Task goal. Copy nothing but the text: reproduce each line of the listing exactly and leave the pictures out.
_ _ _
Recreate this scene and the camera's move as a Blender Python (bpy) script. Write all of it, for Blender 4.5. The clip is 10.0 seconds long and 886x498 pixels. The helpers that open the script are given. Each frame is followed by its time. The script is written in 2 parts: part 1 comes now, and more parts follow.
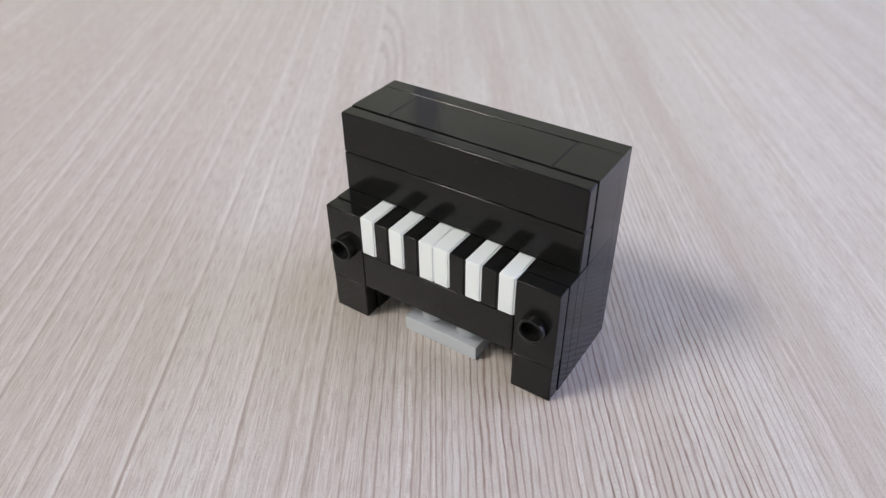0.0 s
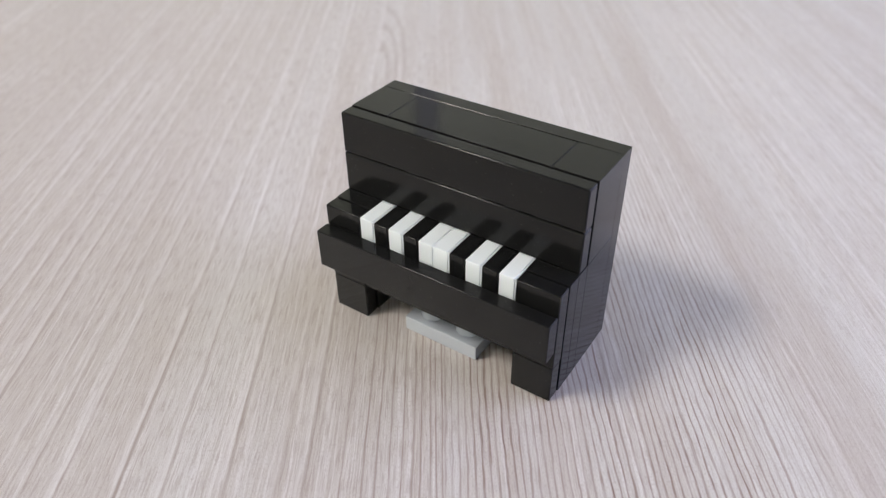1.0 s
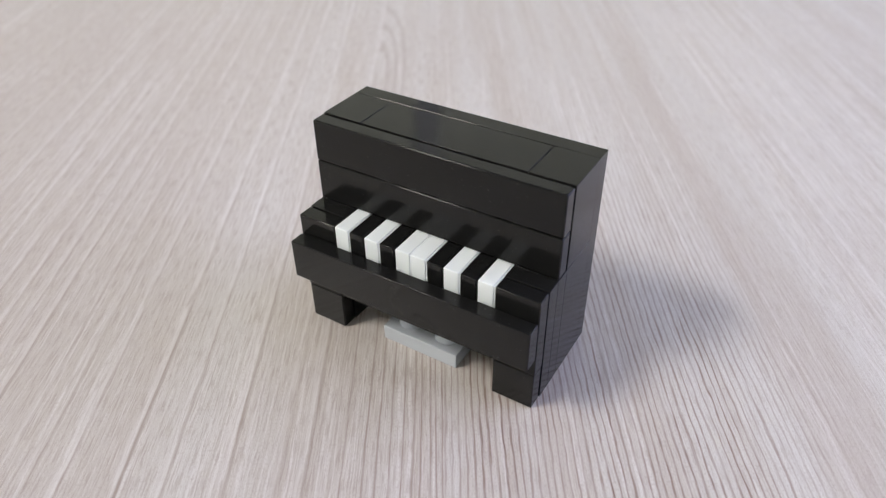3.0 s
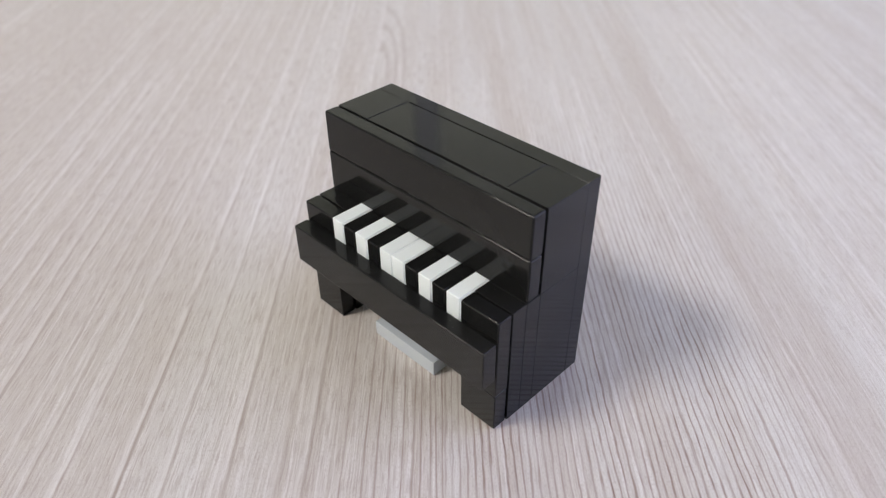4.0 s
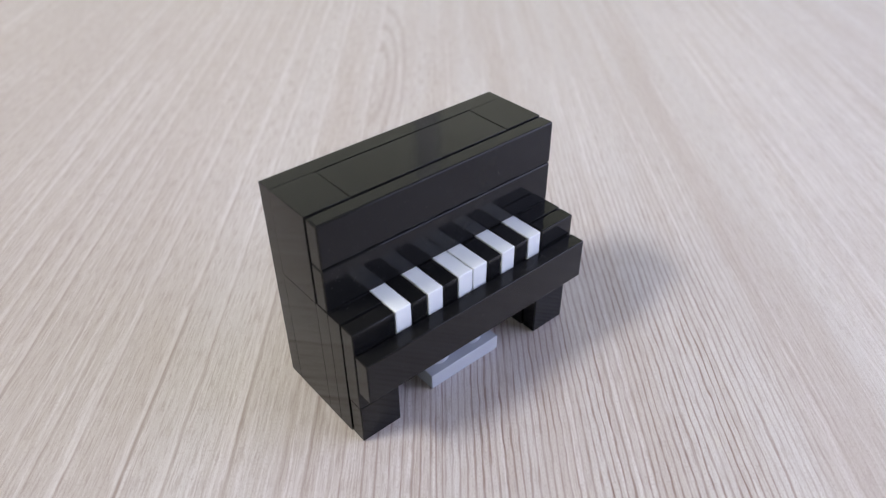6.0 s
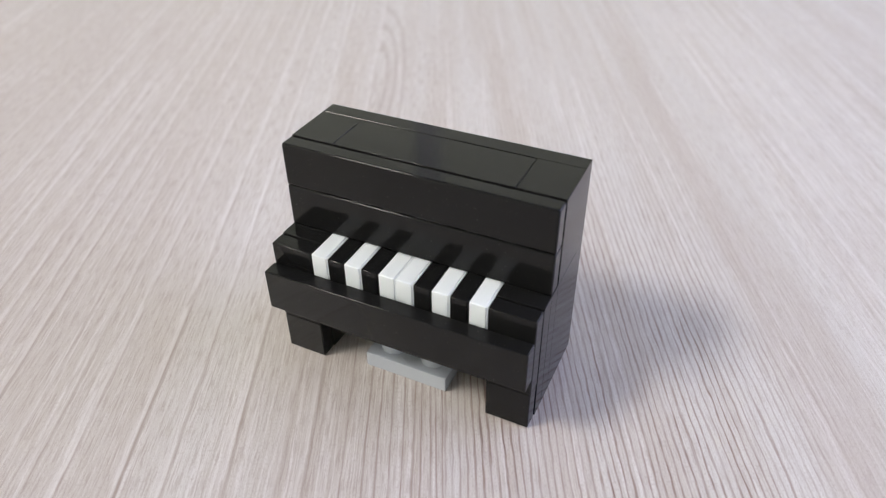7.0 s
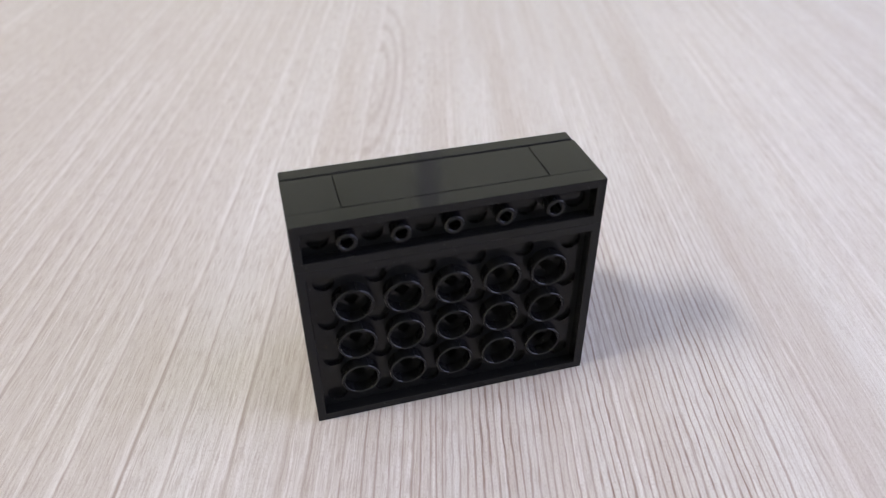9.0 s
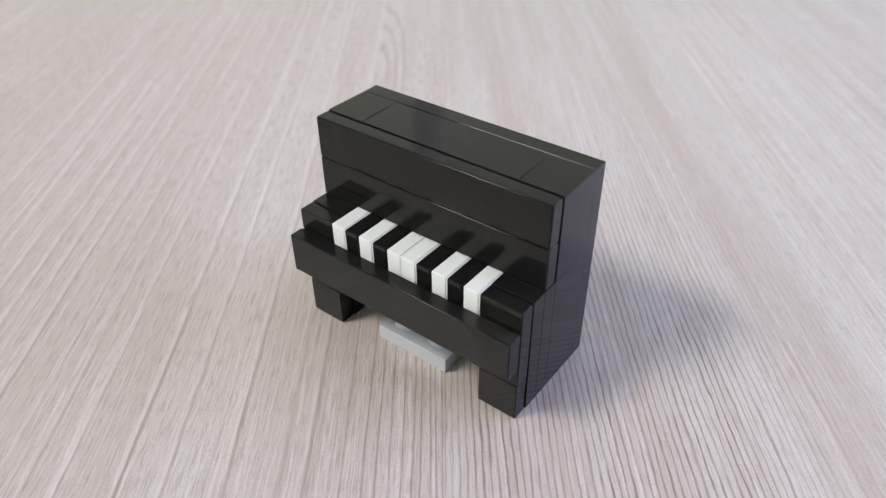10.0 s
_ _ _
Reply to the task.
Recreate this scene and the camera's move as a Blender Python (bpy) script. Write all of it, for Blender 4.5. The clip is 10.0 seconds long and 886x498 pixels. The helpers that open the script are given. Each frame is followed by its time. The script is written in 2 parts: part 1 comes now, and more parts follow.
0.0 s
1.0 s
3.0 s
4.0 s
6.0 s
7.0 s
9.0 s
10.0 s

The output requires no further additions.